One zone encompasses Lindsay and Strathmore, where two pests were found; the other takes in Terra Bella, where one pest was detected.
The zones fall short of outright quarantines, which could have carried additional regulations and potentially involved more acreage, said Larry Hawkins, a U.S. Department of Agriculture spokesman in Sacramento.
Under the Tulare County regulations, commercial citrus groves within 800 feet of a psyllid find are in an eradication zone, and growers must treat them with an approved insecticide.
California Department of Food and Agriculture representatives will spray all non-commercial citrus within the eradication zone.
Growers within the restricted zone but outside of the 800 feet have the option of removing all stems and leaves from citrus before loads leave the area or treating with an approved insecticide.
If they choose the latter option, they have seven days from the end of the insecticide’s re-entry interval to pick the fruit. An exemption added in mid-February extends the picking period to 10 days if there’s wet weather, said Gavin Iacono, Tulare County deputy agricultural commissioner.

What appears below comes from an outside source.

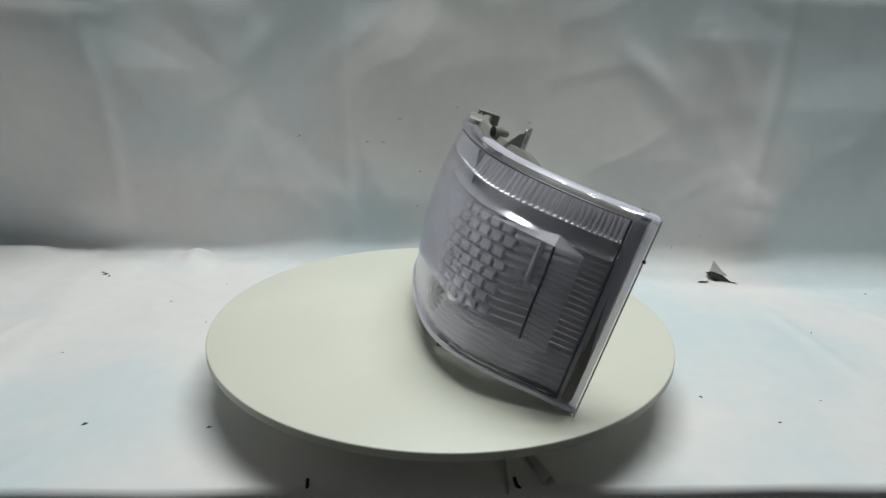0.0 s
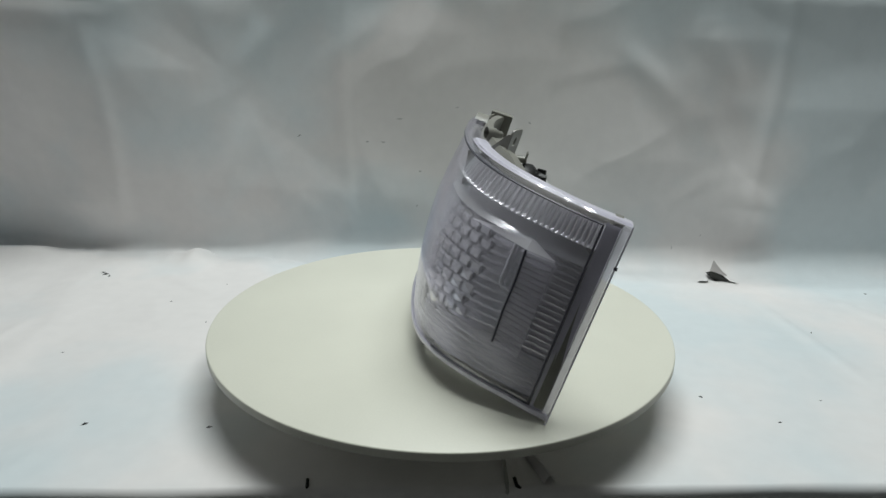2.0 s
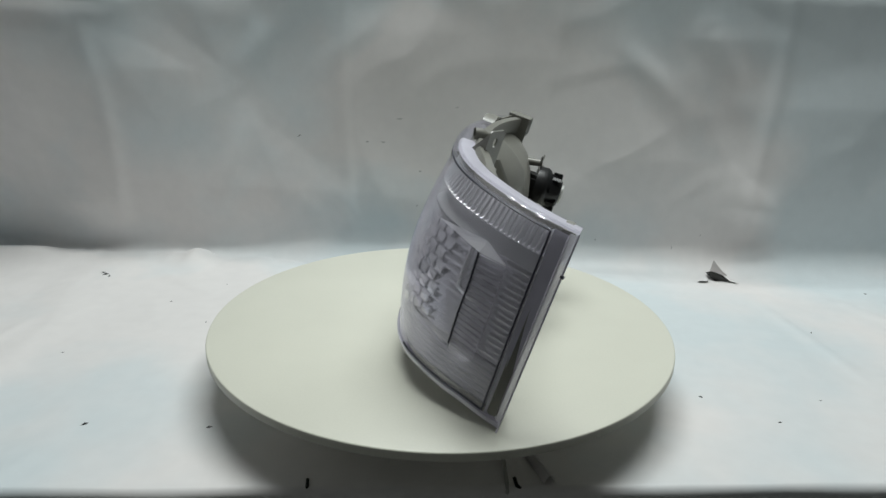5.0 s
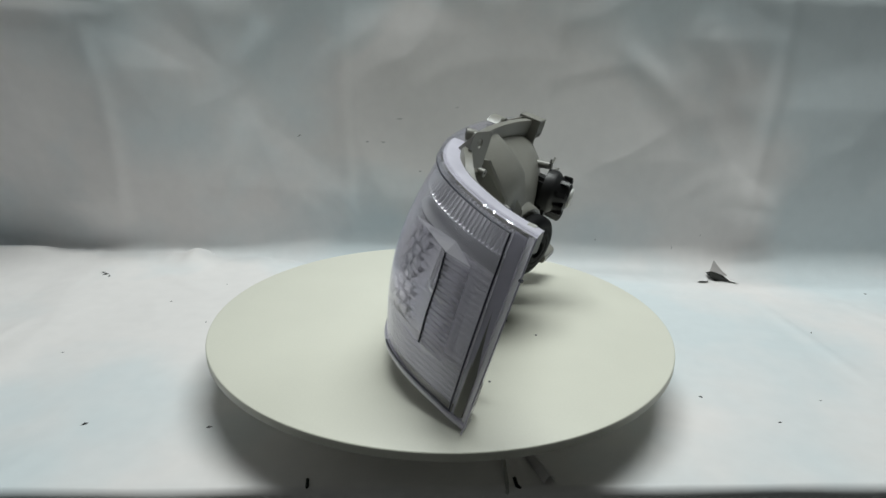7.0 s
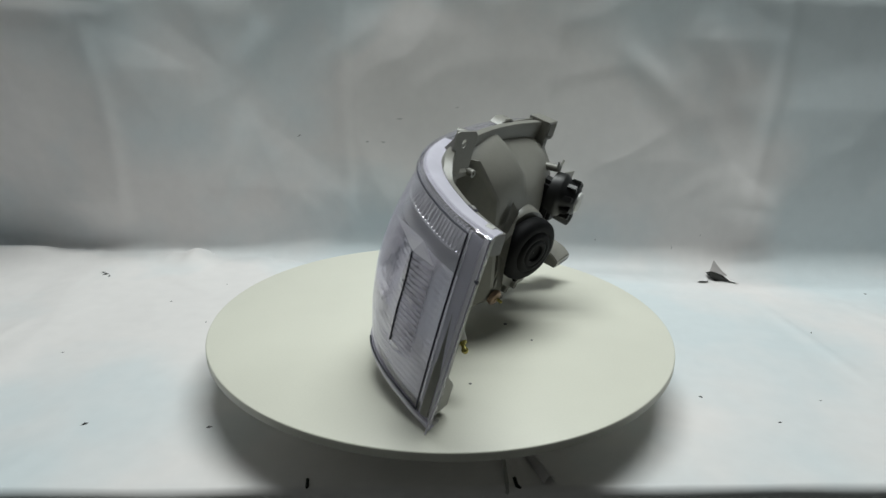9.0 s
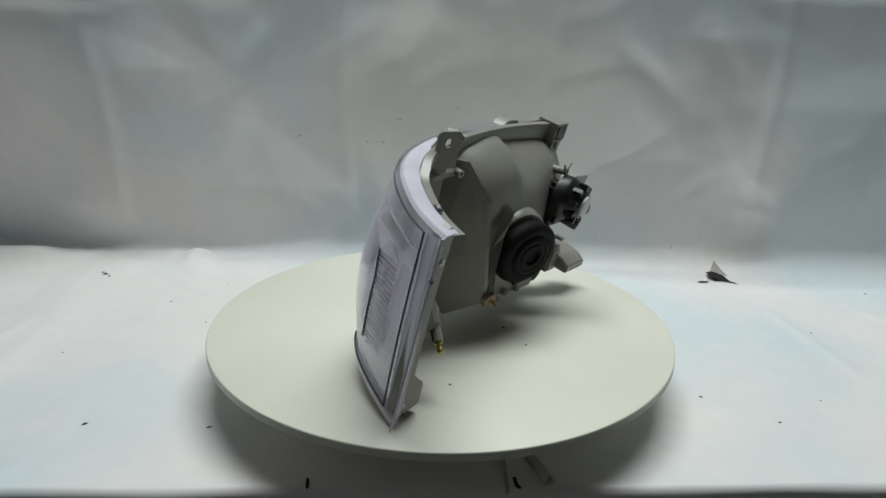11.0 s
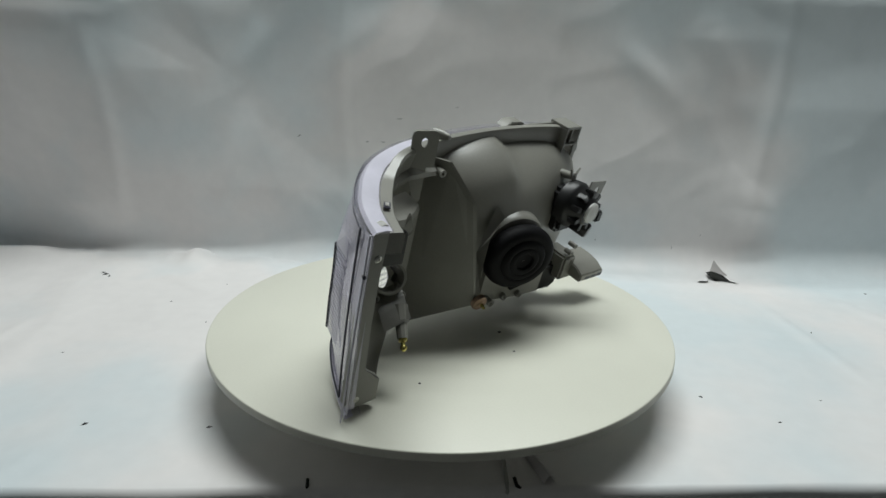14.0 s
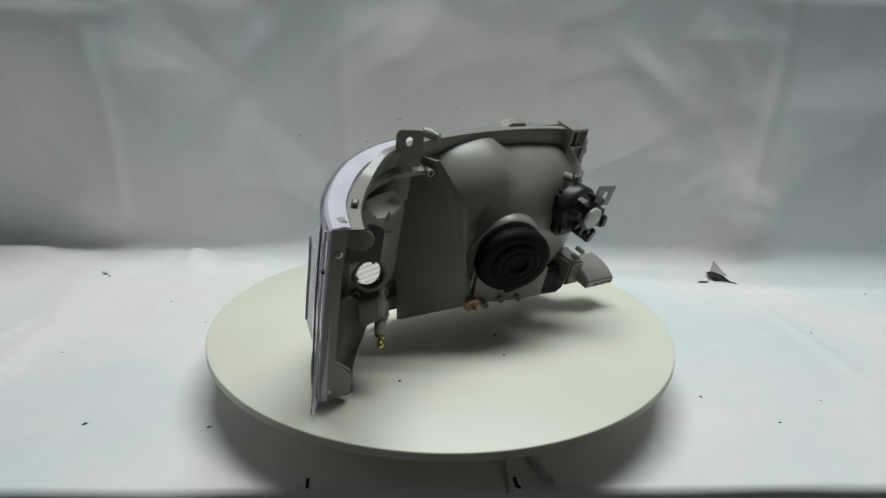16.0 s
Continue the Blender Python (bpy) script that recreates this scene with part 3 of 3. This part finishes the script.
def build_signal_chamber(lamp):
    """Back of the corner-light chamber with its two bulb sockets."""
    sections = [(0.184, -0.020), (0.178, -0.022), (0.166, -0.024), (0.150, -0.024), (0.100, -0.024), (0.056, -0.024), (0.040, -0.022), (0.026, -0.019), (0.006, -0.0165)]
    ways = [w for w, o in sections][::-1]
    deep = [o for w, o in sections][::-1]
    rows = [[skin(float(s), float(w), float(np.interp(w, ways, deep)) * (0.55 + 0.45 * smoothstep(0.05, 0.16, s))) for w in np.linspace(0.184, 0.006, 78)] for s in np.linspace(0.065, 0.64, 140)]
    bm = grid_bm(rows)
    pierce(bm, 0.017)
    bmesh.ops.recalc_face_normals(bm, faces=bm.faces)
    chamber = sharp(part("signal_chamber", bm, M_HOUSING, lamp), 30)
    way = Vector((0.88, -0.20, 0.30)).normalized()
    ring = [(0.0135, -0.008), (0.0135, 0.004), (0.0142, 0.0066), (0.0168, 0.0066), (0.0175, 0.0055), (0.0175, -0.008)]
    # pod that stands back from the lens and carries the sockets
    cross = [(-0.080, 0.048), (-0.074, 0.049), (-0.069, 0.051), (-0.0665, 0.056)] + [(-0.0665 - 0.0035 * k / 18, 0.056 + 0.036 * k / 18) for k in range(1, 19)] + [(-0.076, 0.101), (-0.0835, 0.111), (-0.0895, 0.1175), (-0.0925, 0.1215), (-0.098, 0.1230), (-0.125, 0.1235)]
    shrink = [(0.064, 0.016), (0.0645, 0.006), (0.067, 0.0015), (0.071, 0.0)] + [(0.071 + 0.081 * k / 34, 0.0) for k in range(1, 34)] + [(0.1520, 0.0), (0.1550, 0.002), (0.1560, 0.008), (0.1562, 0.050)]
    rows = [[(max(float(np.interp(v, (0.044, 0.069, 0.103, 0.125), (-0.070, -0.094, -0.112, -0.120))), u - d), v, w - 0.06 * (v - 0.09)) for u, v in cross] for w, d in shrink]
    bm = grid_bm(rows)
    pierce(bm, 0.0150)
    bmesh.ops.recalc_face_normals(bm, faces=bm.faces)
    bmesh.ops.solidify(bm, geom=list(bm.faces), thickness=0.0015)
    sharp(part("pod", bm, M_HOUSING, chamber), 30)
    # skirt that sweeps down from the pod to the foot of the rear plate
    hem = [(-0.0131, 0.0394, -0.0054), (-0.0131, 0.0467, -0.0004), (-0.0200, 0.0483, 0.0193), (-0.0300, 0.0562, 0.0325), (-0.0400, 0.0669, 0.0430), (-0.0500, 0.0770, 0.0556), (-0.0580, 0.0826, 0.0661)]
    rows = []
    for i in range(25):
        q = Vector(spline(hem, i / 24))
        z = -0.002 + 0.105 * (i / 24) ** 1.2
        p = Vector((-0.013, 0.017, z))
        rows.append([p.lerp(q, k / 8) - Vector((0.012 * math.sin(math.pi * k / 8) * (0.3 + 0.7 * i / 24), 0, 0)) for k in range(9)])
    bm = grid_bm(rows)
    bmesh.ops.solidify(bm, geom=list(bm.faces), thickness=0.002)
    part("skirt", bm, M_HOUSING, chamber)
    # slanting hood over the upper bulb holder
    brow = [(-0.0430, 0.0350, 0.1757), (-0.0660, 0.0595, 0.1714), (-0.0740, 0.0726, 0.1657), (-0.0720, 0.0816, 0.1570), (-0.0584, 0.0789, 0.1487), (-0.0480, 0.0478, 0.1672)]
    bm = bmesh.new()
    bm.faces.new([bm.verts.new(p) for p in brow])
    bmesh.ops.solidify(bm, geom=list(bm.faces), thickness=0.002)
    part("hood", bm, M_HOUSING, chamber, smooth=False)
    part("star_boss", prism_bm([(-0.007, -0.004), (0.0, 0.016), (0.006, -0.001), (0.002, -0.007)], 0.004, axes((-0.0710, 0.0930, 0.1480), (0.2, 1, 0), (0, 0, 1)), 0.0006), M_HOUSING, chamber)
    part("socket_ring", cyl_bm(SOCKET, way, ring, 36, False), M_HOUSING, chamber, "grey open bulb socket ring")
    for k in range(3):
        a = 2.1 * k + 0.5
        side = way.orthogonal().normalized()
        off = Matrix.Rotation(a, 3, way) @ side
        part("socket_notch", cyl_bm(SOCKET + off * 0.0135 + way * 0.001, way, [(0.0022, -0.003), (0.0022, 0.003)], 8), M_HOUSING, chamber)
    for lug in ((-0.0600, 0.0545, 0.1205), (-0.0620, 0.0640, 0.0768), (-0.0625, 0.0970, 0.0720), (-0.0690, 0.0935, 0.1440)):
        part("screw_boss", cyl_bm(lug, way, [(0.0042, -0.006), (0.0040, 0.002), (0.0018, 0.002), (0.0016, -0.001), (0.0003, -0.001)], 14, False), M_HOUSING, chamber)
    top = Vector((-0.0530, 0.0590, 0.1465))
    part("socket_plug", cyl_bm(top, (1, -0.3, 0.05), [(0.0112, -0.006), (0.0112, -0.001), (0.0102, 0.0005), (0.0003, 0.0008)], 32, False), M_HOUSING, chamber, "grey round socket plug")
    part("socket_frame", prism_bm([(-0.018, -0.024), (0.021, -0.024), (0.021, 0.010), (0.012, 0.016), (-0.016, 0.018)], 0.006, axes(top - way * 0.009, (0.2, 1, 0), (0, 0, 1)), 0.001), M_BLACK, chamber, "black bulb holder")
    return chamber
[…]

As a result, growers typically designate a block or blocks they plan for upcoming picking and only treat those, said Bob Blakely, director of industry relations for Exeter-based California Citrus Mutual.
It also means more coordination between the grower and packer, he said.
“It’s my understanding that most all of the growers opt to do the spray treatment, and that’s going very well,” Blakely said. “It’s an easier way to facilitate movement of the fruit.”
Ted Batkin, president of the Visalia, Calif.-based Citrus Research Board, agreed. “There’s always some grumbling that comes with an adjustment to change,” he said. “But the majority of the industry has adapted very, very well. Everybody understands what’s going on and why it’s happening.”
The insecticidal treatments have an added benefit, Blakely said. “I think everyone’s pleased that they’re treating because that’s really what’s going to eradicate the pest if it’s here and we haven’t found it,” he said.
Packinghouses that receive treated fruit from restricted zones must follow approved methods to dispose of the stems and leaves from those loads.
The restrictions are expected to remain in place for about two years, Batkin said. But that could change if additional Asian citrus psyllids are trapped.
“We know this pest has the capability of moving — it’s moved everywhere it’s gone,” he said. “If the population increases in Southern California, that just puts more pressure on it coming over the Ridge.”
The Tulare County Ag Commissioner’s office also has beefed up trapping of Asian citrus psyllids throughout the county, Iacono said.
In Florida, the citrus industry has incurred more than $3.6 billion in lost revenues due to the pest, according to a January 2012 University of Florida study.
Only one citrus tree has tested positive for greening in California. The residential pummelo tree in the Hacienda Heights area of Los Angeles County, confirmed positive in March 2012, was destroyed.